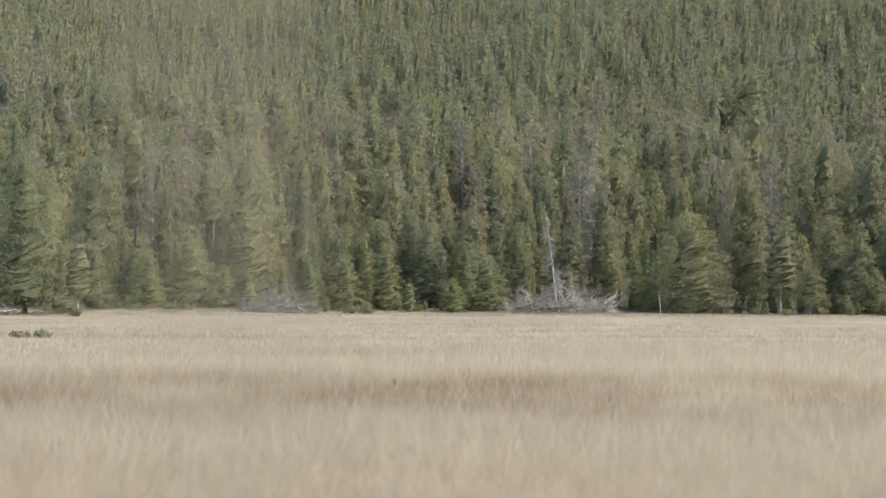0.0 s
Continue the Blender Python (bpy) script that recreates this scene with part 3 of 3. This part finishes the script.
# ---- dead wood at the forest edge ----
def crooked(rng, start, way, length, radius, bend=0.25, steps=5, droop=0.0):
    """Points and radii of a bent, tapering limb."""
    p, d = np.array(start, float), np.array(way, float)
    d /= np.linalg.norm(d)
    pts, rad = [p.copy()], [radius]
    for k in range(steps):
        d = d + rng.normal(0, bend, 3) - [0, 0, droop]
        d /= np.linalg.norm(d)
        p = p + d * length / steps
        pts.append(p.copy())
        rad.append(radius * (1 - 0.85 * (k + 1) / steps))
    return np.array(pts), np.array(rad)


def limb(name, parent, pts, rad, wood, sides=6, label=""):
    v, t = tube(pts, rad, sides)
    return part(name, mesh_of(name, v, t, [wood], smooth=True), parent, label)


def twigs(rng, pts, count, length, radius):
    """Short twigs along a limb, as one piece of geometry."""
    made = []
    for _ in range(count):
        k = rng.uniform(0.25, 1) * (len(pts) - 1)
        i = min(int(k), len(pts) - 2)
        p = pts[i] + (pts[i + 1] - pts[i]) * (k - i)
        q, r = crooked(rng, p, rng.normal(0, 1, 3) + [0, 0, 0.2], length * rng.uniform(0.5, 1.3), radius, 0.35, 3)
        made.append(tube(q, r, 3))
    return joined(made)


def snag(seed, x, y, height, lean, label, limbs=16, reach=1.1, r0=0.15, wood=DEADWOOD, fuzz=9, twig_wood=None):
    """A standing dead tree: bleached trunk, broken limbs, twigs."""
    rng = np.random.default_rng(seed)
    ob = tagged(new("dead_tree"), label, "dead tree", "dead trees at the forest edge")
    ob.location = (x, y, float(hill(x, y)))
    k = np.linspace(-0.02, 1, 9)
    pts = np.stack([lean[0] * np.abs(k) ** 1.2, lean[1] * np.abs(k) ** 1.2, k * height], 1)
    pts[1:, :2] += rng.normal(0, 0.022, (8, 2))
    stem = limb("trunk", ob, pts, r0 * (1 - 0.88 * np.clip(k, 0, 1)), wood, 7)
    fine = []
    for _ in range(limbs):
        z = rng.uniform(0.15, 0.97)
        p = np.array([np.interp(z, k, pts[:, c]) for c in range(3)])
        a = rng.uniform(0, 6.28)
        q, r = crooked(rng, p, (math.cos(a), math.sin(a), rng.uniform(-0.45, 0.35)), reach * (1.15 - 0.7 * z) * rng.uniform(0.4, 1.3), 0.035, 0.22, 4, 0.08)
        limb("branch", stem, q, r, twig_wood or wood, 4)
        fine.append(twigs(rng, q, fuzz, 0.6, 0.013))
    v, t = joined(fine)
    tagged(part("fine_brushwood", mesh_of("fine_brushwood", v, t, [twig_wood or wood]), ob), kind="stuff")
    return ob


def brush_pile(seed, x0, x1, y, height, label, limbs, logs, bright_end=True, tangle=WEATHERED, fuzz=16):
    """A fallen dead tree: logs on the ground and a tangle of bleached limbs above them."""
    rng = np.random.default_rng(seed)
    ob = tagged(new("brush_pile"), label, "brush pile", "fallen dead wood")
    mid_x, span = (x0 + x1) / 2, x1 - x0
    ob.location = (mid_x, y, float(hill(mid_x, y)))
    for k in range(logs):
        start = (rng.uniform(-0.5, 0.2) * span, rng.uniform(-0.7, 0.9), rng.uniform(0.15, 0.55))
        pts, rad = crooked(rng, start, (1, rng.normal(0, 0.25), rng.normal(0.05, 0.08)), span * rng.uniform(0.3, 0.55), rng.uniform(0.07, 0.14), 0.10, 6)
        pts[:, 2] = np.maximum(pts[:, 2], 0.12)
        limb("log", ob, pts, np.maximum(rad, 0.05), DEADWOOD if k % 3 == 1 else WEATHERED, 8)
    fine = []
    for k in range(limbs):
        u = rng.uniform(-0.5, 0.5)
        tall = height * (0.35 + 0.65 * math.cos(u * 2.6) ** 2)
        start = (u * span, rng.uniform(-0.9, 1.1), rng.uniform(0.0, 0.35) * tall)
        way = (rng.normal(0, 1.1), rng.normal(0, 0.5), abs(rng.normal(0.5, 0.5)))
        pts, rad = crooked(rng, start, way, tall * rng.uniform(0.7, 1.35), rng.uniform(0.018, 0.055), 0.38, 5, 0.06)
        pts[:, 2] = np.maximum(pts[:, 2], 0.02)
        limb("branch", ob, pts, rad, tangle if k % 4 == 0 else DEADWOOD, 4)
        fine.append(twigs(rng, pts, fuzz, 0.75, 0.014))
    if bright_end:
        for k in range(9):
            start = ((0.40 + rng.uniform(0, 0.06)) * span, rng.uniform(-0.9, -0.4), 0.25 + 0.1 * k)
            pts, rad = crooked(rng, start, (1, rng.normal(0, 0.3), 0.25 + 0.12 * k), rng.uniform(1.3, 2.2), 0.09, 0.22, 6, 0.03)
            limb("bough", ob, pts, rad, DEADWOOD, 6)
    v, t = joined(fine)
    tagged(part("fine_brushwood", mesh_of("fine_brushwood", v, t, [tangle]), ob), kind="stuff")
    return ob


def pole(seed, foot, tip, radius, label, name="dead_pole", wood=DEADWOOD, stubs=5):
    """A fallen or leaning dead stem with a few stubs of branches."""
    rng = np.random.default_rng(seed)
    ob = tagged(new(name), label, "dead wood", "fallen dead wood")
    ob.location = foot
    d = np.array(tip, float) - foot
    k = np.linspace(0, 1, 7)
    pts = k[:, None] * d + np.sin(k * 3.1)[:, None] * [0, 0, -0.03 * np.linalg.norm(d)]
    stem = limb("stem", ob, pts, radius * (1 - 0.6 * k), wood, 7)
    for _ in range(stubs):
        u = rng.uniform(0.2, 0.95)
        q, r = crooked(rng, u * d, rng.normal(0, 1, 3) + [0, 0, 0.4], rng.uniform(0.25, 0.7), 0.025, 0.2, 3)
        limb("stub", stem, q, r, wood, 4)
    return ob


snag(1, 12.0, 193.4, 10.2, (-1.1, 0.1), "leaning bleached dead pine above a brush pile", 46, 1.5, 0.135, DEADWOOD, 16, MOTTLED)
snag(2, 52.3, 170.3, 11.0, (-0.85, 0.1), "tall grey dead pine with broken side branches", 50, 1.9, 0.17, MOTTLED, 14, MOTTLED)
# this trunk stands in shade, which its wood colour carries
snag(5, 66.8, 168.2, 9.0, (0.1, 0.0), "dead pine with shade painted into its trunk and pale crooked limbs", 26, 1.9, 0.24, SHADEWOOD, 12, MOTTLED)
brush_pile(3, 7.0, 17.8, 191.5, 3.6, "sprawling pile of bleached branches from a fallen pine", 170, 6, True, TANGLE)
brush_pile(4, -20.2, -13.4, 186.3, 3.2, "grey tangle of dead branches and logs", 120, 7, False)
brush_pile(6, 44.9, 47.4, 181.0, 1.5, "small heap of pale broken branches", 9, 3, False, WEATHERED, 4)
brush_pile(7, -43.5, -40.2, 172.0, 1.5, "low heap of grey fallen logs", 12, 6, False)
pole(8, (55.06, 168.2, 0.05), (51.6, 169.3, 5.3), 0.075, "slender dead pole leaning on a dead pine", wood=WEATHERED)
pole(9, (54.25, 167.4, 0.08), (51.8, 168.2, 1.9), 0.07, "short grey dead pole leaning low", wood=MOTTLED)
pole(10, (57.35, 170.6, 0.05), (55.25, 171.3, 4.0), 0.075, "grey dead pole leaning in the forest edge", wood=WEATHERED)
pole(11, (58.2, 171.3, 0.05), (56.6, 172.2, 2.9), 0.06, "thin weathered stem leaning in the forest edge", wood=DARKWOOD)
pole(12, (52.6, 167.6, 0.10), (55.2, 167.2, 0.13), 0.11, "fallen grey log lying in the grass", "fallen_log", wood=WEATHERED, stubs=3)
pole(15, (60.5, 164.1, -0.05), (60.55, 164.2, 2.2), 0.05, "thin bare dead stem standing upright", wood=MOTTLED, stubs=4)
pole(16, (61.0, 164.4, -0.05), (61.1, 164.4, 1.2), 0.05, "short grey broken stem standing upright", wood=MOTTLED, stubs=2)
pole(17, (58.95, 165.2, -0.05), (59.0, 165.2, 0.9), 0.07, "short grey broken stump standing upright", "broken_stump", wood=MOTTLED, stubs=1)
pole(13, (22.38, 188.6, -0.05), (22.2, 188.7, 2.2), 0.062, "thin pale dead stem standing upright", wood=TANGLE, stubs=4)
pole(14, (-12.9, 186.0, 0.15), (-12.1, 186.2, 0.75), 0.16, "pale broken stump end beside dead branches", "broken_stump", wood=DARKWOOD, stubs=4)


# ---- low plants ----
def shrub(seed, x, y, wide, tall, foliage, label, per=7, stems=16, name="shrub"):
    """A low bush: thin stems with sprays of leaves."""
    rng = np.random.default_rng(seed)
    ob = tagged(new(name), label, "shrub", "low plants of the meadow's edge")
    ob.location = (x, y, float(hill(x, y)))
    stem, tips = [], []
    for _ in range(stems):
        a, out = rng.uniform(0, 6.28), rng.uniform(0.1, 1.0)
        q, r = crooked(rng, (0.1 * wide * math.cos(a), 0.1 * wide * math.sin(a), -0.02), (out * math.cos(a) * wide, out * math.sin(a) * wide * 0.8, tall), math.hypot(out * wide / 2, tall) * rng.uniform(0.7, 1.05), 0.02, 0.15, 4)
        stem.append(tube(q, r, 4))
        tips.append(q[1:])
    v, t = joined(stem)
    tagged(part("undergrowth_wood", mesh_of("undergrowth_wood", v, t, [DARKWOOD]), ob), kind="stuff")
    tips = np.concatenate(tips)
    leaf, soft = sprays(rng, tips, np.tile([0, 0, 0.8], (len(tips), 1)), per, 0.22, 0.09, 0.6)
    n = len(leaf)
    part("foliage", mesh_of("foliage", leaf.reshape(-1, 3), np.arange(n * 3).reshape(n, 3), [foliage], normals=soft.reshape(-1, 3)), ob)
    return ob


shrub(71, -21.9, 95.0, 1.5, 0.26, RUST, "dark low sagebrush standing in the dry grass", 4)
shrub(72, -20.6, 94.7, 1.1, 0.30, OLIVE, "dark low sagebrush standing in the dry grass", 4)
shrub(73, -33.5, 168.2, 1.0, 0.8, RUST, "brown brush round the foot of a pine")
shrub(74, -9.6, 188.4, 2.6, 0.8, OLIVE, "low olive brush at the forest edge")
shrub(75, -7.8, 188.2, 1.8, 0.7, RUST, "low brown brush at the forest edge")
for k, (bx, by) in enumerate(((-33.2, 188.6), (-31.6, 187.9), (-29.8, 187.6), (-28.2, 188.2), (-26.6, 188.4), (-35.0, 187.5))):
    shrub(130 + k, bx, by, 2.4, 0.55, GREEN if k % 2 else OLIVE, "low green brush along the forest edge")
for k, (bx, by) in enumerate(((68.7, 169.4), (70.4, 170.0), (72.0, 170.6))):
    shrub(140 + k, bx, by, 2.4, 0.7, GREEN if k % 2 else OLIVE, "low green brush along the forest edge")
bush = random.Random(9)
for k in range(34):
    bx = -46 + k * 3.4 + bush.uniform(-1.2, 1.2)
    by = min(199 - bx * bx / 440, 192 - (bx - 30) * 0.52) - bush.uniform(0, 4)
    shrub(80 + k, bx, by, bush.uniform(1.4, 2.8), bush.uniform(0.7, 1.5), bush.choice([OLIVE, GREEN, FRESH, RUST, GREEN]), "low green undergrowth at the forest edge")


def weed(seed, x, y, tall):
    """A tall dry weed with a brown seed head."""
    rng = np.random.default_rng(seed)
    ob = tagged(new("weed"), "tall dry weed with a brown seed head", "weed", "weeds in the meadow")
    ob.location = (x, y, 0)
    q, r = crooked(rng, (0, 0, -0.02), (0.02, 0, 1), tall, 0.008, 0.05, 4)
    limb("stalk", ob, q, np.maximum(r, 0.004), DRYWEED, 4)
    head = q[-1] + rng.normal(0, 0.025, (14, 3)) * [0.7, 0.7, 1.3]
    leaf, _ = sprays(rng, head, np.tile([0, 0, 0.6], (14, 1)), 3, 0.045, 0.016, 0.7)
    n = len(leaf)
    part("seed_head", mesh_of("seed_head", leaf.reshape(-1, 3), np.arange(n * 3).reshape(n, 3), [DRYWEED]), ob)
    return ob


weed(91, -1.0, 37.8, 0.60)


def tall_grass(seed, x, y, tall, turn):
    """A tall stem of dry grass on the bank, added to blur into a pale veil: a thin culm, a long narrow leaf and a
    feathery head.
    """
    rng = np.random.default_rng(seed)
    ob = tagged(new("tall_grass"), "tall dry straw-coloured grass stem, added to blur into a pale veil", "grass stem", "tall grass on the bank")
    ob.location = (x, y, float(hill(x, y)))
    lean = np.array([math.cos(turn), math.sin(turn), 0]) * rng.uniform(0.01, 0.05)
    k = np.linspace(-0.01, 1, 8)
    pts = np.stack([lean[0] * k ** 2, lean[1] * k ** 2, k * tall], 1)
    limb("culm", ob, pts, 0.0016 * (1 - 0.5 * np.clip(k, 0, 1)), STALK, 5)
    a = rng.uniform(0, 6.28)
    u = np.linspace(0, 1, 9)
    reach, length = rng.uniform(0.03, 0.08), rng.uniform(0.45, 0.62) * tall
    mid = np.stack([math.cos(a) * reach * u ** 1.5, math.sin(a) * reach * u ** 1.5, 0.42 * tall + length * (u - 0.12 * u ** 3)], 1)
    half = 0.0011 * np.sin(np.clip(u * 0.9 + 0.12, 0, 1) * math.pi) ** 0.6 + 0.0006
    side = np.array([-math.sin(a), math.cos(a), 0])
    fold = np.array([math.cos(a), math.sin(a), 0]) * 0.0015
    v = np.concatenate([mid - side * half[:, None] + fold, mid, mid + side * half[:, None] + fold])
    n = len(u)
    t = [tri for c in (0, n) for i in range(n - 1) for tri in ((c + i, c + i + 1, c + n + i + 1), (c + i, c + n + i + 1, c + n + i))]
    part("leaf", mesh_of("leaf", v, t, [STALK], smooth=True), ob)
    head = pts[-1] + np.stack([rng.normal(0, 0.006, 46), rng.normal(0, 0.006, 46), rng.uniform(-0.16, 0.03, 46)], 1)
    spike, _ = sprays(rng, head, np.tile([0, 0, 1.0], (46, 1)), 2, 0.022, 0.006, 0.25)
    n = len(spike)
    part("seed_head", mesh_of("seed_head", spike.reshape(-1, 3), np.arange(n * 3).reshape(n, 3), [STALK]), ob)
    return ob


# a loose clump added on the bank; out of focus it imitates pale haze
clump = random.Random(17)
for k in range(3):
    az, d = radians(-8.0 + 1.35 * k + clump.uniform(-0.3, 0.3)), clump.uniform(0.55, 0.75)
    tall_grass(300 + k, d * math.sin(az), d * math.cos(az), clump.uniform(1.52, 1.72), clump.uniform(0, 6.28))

- WORK INSTRUCTIONS:
Give back, word for word, only the lines above from the line holding "Continue the Blender" to the line holding "return joined(made)", both included.

- EXERCISE RESULT:
Continue the Blender Python (bpy) script that recreates this scene with part 3 of 3. This part finishes the script.
# ---- dead wood at the forest edge ----
def crooked(rng, start, way, length, radius, bend=0.25, steps=5, droop=0.0):
    """Points and radii of a bent, tapering limb."""
    p, d = np.array(start, float), np.array(way, float)
    d /= np.linalg.norm(d)
    pts, rad = [p.copy()], [radius]
    for k in range(steps):
        d = d + rng.normal(0, bend, 3) - [0, 0, droop]
        d /= np.linalg.norm(d)
        p = p + d * length / steps
        pts.append(p.copy())
        rad.append(radius * (1 - 0.85 * (k + 1) / steps))
    return np.array(pts), np.array(rad)


def limb(name, parent, pts, rad, wood, sides=6, label=""):
    v, t = tube(pts, rad, sides)
    return part(name, mesh_of(name, v, t, [wood], smooth=True), parent, label)


def twigs(rng, pts, count, length, radius):
    """Short twigs along a limb, as one piece of geometry."""
    made = []
    for _ in range(count):
        k = rng.uniform(0.25, 1) * (len(pts) - 1)
        i = min(int(k), len(pts) - 2)
        p = pts[i] + (pts[i + 1] - pts[i]) * (k - i)
        q, r = crooked(rng, p, rng.normal(0, 1, 3) + [0, 0, 0.2], length * rng.uniform(0.5, 1.3), radius, 0.35, 3)
        made.append(tube(q, r, 3))
    return joined(made)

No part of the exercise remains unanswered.